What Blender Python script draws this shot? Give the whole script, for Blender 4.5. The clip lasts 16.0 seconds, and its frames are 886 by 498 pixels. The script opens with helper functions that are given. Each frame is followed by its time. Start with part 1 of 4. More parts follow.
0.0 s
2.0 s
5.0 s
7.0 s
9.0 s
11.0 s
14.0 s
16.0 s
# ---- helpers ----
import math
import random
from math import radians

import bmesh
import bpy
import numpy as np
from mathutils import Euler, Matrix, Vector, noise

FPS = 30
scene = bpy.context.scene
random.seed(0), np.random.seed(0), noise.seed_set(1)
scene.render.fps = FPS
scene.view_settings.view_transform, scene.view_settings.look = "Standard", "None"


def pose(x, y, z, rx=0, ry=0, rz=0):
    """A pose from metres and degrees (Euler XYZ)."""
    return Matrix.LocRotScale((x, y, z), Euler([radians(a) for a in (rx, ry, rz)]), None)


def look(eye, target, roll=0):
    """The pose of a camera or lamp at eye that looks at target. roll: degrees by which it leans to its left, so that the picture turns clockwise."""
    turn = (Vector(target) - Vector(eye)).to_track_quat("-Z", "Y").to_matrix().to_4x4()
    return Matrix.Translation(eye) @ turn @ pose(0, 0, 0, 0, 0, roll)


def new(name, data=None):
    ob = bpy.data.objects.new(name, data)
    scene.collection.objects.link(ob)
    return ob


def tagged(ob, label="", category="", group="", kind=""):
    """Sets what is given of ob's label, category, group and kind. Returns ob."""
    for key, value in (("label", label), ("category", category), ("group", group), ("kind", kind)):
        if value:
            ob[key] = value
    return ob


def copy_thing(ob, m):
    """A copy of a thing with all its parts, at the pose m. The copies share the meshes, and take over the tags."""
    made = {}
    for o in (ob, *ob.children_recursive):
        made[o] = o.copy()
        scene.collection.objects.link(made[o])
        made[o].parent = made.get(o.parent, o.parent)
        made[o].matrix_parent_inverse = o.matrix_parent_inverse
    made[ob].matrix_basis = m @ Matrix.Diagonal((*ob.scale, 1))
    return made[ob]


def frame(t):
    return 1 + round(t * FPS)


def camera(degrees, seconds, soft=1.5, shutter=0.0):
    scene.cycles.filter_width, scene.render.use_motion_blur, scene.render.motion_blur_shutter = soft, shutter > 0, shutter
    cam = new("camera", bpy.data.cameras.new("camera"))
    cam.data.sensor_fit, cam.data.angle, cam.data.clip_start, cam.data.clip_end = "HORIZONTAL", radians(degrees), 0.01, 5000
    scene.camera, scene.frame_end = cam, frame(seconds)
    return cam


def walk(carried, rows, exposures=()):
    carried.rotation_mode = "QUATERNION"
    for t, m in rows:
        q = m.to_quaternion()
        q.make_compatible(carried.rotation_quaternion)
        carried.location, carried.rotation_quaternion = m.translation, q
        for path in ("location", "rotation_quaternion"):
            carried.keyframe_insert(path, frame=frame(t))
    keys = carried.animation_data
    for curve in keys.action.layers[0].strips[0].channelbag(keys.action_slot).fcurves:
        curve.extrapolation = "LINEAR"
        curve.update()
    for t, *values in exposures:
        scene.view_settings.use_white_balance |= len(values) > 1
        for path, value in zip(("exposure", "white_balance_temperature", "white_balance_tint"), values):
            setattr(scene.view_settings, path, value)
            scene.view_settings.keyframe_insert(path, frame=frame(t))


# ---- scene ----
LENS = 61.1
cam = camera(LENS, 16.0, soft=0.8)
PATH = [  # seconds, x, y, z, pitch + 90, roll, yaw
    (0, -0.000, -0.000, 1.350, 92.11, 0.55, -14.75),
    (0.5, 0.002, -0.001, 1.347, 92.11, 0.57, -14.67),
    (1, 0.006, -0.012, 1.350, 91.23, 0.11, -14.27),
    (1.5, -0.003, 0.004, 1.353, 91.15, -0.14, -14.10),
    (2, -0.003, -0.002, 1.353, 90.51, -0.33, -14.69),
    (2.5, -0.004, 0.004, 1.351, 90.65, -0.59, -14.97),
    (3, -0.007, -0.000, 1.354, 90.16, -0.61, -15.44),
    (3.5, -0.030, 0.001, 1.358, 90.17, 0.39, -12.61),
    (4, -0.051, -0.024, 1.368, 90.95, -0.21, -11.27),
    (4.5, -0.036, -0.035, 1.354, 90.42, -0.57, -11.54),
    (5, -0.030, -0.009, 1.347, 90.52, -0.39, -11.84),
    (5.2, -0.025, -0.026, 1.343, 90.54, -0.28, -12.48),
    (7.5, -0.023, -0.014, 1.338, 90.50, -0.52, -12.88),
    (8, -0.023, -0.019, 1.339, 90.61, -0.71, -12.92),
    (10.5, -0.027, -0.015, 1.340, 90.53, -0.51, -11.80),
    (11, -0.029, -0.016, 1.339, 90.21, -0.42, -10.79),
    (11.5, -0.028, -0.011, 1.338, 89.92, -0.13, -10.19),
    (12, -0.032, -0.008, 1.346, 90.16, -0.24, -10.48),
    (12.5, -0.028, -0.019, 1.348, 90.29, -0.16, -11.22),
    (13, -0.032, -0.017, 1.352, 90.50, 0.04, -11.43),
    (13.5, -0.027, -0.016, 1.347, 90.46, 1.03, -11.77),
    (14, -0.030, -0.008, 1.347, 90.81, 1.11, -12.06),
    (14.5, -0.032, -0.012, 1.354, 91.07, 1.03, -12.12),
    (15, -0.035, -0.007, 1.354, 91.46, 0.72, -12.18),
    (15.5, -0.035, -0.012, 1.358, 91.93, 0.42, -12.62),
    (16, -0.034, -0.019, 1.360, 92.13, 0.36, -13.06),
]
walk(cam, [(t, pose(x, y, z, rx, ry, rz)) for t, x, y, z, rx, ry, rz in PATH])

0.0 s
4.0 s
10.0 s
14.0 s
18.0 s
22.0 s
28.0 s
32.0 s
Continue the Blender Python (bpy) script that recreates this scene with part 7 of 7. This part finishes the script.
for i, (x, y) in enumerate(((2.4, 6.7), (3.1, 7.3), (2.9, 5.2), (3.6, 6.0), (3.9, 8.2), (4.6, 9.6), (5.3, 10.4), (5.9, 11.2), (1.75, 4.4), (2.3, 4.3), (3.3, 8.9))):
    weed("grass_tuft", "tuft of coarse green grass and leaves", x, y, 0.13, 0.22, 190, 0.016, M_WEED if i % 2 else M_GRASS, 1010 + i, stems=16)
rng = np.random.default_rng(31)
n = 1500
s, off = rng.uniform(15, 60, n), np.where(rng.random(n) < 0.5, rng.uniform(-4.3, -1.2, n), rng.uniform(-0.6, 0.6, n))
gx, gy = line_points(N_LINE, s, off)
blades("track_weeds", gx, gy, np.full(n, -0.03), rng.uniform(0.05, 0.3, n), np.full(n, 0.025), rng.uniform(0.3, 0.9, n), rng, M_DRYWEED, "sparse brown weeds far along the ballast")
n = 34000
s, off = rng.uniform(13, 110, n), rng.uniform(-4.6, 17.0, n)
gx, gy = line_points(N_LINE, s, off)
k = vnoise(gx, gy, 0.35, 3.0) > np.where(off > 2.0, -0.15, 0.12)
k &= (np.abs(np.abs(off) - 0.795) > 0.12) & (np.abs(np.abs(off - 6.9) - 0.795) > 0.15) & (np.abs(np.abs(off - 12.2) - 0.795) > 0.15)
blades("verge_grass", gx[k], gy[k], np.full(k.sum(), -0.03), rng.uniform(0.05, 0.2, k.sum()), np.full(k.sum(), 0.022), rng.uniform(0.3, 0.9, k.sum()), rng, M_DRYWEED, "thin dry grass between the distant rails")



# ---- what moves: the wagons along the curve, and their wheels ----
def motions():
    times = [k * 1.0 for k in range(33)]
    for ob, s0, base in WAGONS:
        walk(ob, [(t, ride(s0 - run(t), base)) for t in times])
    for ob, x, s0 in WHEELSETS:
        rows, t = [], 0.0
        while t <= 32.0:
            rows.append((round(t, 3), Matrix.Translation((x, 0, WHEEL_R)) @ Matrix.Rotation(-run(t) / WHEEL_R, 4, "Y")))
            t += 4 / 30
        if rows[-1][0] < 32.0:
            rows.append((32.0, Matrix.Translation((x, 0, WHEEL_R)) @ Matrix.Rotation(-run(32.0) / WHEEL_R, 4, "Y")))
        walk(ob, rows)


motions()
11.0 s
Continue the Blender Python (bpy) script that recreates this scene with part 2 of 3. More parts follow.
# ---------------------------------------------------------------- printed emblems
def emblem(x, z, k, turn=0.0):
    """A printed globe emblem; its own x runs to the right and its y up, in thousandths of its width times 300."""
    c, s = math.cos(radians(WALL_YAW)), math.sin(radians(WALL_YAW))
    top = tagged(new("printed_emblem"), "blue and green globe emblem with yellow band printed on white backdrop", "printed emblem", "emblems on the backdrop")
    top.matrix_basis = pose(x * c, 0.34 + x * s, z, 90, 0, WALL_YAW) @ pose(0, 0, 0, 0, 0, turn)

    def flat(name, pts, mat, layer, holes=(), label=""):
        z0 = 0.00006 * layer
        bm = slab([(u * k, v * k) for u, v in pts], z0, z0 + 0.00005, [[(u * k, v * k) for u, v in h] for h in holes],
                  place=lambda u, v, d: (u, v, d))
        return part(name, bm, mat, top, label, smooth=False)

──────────

* [PROBLEM DESCRIPTION]: Starting at the first line of the material above, reproduce each line exactly up to and including the line with "import bmesh".

* [EXERCISE RESPONSE]:
What Blender Python script draws this shot? Give the whole script, for Blender 4.5. The clip lasts 16.0 seconds, and its frames are 886 by 498 pixels. The script opens with helper functions that are given. Each frame is followed by its time. Start with part 1 of 4. More parts follow.
0.0 s
2.0 s
5.0 s
7.0 s
9.0 s
11.0 s
14.0 s
16.0 s
# ---- helpers ----
import math
import random
from math import radians

import bmesh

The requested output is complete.